Knowlton flew into a rage at Kavanaugh's insinuations.  Evans-Pritchard writes that several African American jurors burst into laughter at the spectacle, rocking "back and forth as if they were at a Baptist revival meeting.  Kavanaugh was unable to reassert his authority.  The grand jury was laughing at him.  The proceedings were out of control."

 

It was at that point, reports Evans-Pritchard, that Patrick Knowlton was finally compelled to confront the obvious: "the Office of the Independent Counsel was itself corrupt." pp. 106-107

 

Clarke and I managed to impart most of that information to Kristol there in his office as he sat impassively.  One can get the full flavor of Knowlton’s experience by listening to him tell his story in the video, “The Vince Foster Cover-Up: The FBI and the Press.”

 

Kristol Reacts

 

“Amazing,” responded Kristol.  He had been listening for some 45 minutes, and those were the first words he spoke.  “What kind of work does Mr. Knowlton do?”


That was all he said.  That was the end of the meeting.  I think he also added some small talk like, “Thank you for coming,” or that he had something to do.  But the meeting was over, and John and I left.

 

Although Kristol had seemed to be very much impressed with Knowlton’s story, as far as any publicity about what he heard from us is concerned, the meeting might as well have never taken place.  He did not assign a reporter to delve more deeply into what we had told him, to check our facts.  Neither did he or anyone else at The Weekly Standard write anything about it.  Nothing of note, in fact, appeared afterward in the magazine until Byron York reacted to the release of Starr’s report with an article entitled “Vince Foster, in the Park, with the Gun,” on October 27, 1997.  In that article, York wrote, "[C]onspiracy theorists... have already begun to complain about Starr's treatment of Patrick Knowlton, a motorist who says that on July 20 he stopped in Fort Marcy to relieve himself and saw a man in a car who stared at him menacingly... But Starr found no other evidence to support Knowlton's story, and the report mentions the incident only briefly."

 

That was it.  Consider the fact that everything had to go out with the editor, Kristol’s, approval.

 

Then it got worse.  On November 24, 1997, The Weekly Standard published a review of the Evans-Pritchard book from which I quoted above entitled, “The Secret Life of Ambrose Evans-Pritchard.”  The reviewer was the Washington Post reporter who probably did more than any other person to sell the suicide story to the public from the very beginning, Michael Isikoff.  Here are some selections:

 

Evans-Pritchard’s work, such as it is, consists of little more than wild flights of conspiratorial fancy coupled with outrageous and wholly uncorroborated allegations offered up by his "sources" - largely a collection of oddballs... and borderline psychotics.

                               * * *

Back in Washington, Evans-Pritchard breaks one of his big stories: Patrick Knowlton, a construction worker who stopped to urinate at Fort Marcy Park on the afternoon of Vince Foster's death and—here’s the key part—recalls seeing a mysterious "Hispanic-looking" man lingering around the parking lot.
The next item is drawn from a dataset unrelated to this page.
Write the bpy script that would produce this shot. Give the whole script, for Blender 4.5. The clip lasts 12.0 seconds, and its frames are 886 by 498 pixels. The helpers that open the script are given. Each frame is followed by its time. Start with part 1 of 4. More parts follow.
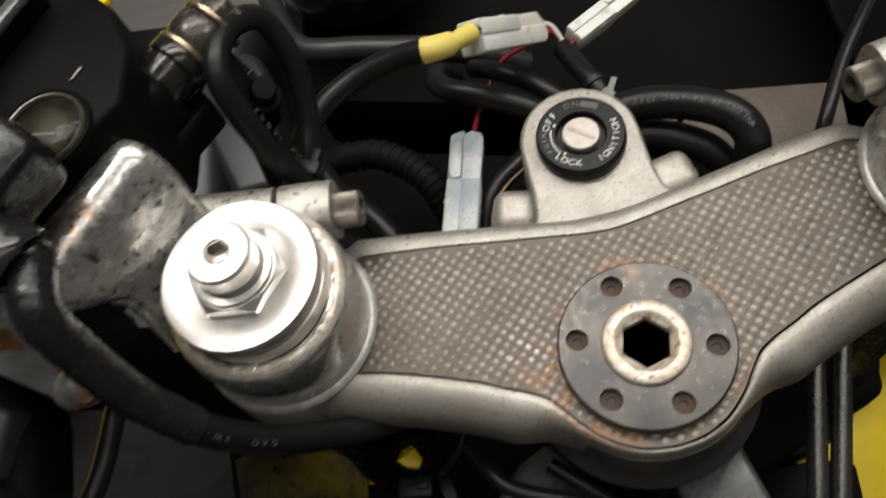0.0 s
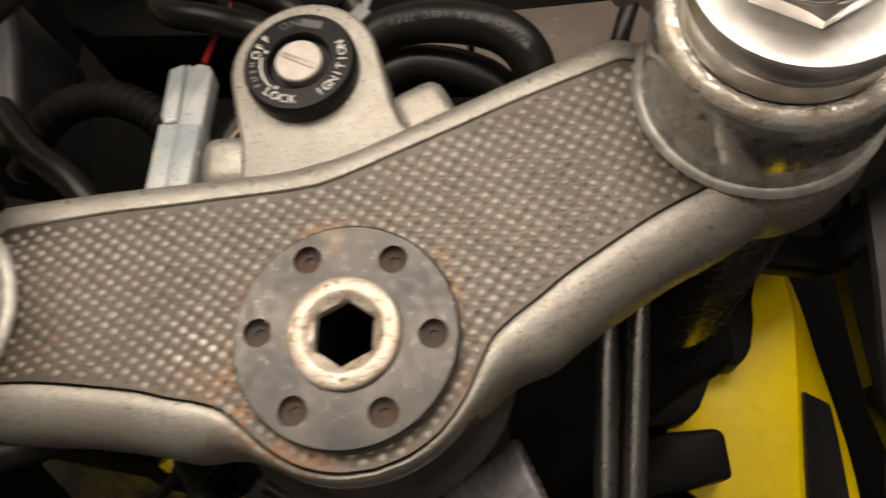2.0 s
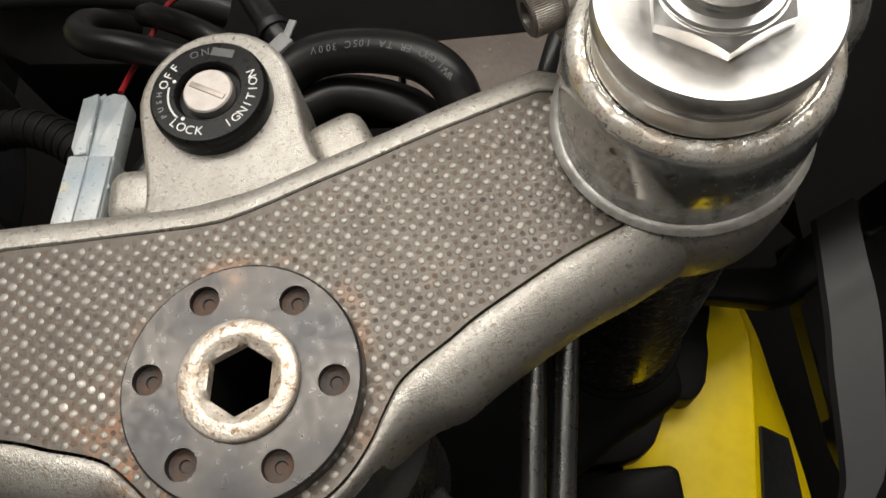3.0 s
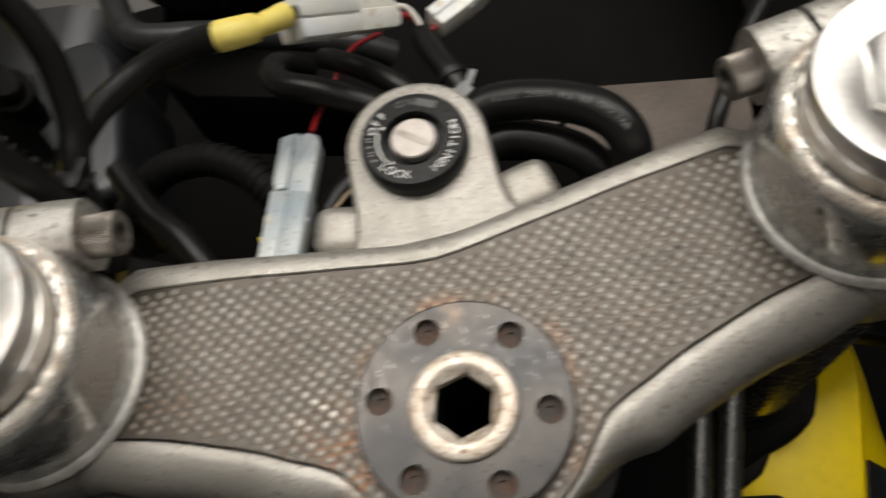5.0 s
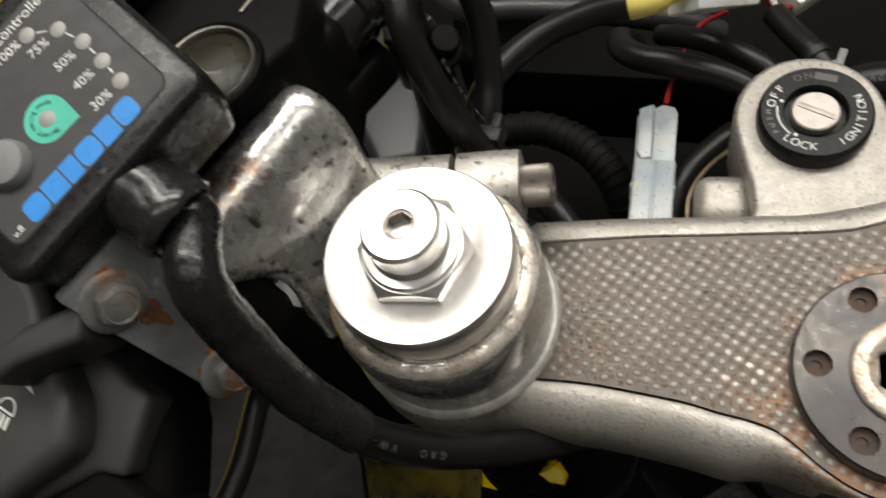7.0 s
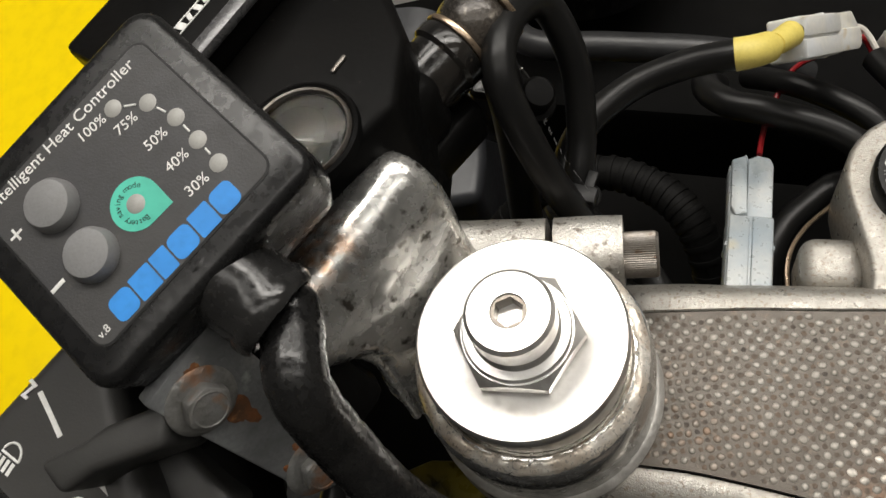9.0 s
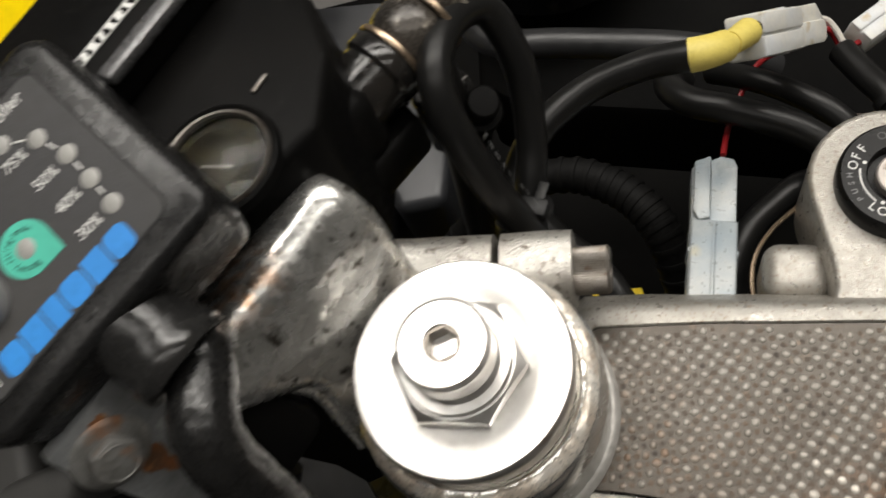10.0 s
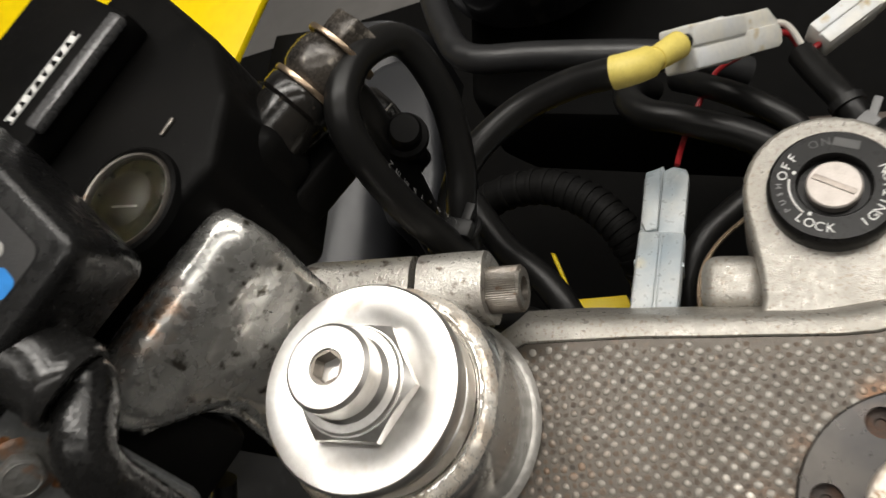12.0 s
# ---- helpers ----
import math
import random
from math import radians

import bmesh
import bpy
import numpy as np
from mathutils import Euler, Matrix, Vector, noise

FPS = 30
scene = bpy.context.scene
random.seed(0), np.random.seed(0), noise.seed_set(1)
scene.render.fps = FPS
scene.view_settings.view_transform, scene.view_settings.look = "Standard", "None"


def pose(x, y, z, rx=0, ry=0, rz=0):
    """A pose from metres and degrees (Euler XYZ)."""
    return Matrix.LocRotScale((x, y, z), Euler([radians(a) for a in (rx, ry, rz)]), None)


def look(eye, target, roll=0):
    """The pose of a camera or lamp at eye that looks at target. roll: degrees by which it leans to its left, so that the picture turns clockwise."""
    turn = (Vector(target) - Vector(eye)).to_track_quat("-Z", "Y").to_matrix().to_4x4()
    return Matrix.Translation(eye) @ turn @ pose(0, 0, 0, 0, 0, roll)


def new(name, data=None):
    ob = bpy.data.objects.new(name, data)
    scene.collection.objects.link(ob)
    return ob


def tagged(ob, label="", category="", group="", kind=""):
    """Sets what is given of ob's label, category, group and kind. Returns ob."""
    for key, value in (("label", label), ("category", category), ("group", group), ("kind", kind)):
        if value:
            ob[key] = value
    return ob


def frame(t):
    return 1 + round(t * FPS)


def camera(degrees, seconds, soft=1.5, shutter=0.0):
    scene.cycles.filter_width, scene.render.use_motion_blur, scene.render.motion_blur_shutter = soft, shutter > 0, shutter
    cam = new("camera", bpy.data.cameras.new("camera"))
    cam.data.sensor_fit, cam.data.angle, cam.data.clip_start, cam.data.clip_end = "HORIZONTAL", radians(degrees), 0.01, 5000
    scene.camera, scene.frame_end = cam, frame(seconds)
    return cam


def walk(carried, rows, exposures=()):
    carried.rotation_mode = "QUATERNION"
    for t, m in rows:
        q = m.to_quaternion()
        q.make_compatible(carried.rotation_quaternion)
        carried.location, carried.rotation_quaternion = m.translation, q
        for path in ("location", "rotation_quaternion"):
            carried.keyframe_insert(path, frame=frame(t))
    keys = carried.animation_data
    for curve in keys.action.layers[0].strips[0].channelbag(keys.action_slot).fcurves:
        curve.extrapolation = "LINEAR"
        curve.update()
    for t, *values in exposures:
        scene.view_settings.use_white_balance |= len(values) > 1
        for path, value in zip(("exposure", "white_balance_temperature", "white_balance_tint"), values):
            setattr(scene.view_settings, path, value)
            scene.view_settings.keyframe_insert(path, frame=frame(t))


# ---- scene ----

No sooner has Evans-Pritchard popped this bombshell in the Telegraph than, Knowlton reports, menacing-looking men in business suits begin following him and staring really hard at him...

                            * * *

But for the moment I prefer my own conspiracy theory: Evans-Pritchard doesn't believe a word he has written... designed to discredit critics of the Clinton White House by making them look like a bunch of blithering idiots.

 

I can say with some certainty, based upon what John Clarke and I had told him and his reaction to it, Bill Kristol did not believe a word of what Isikoff wrote there in his late unlamented magazine. That did not stop him from approving it, though.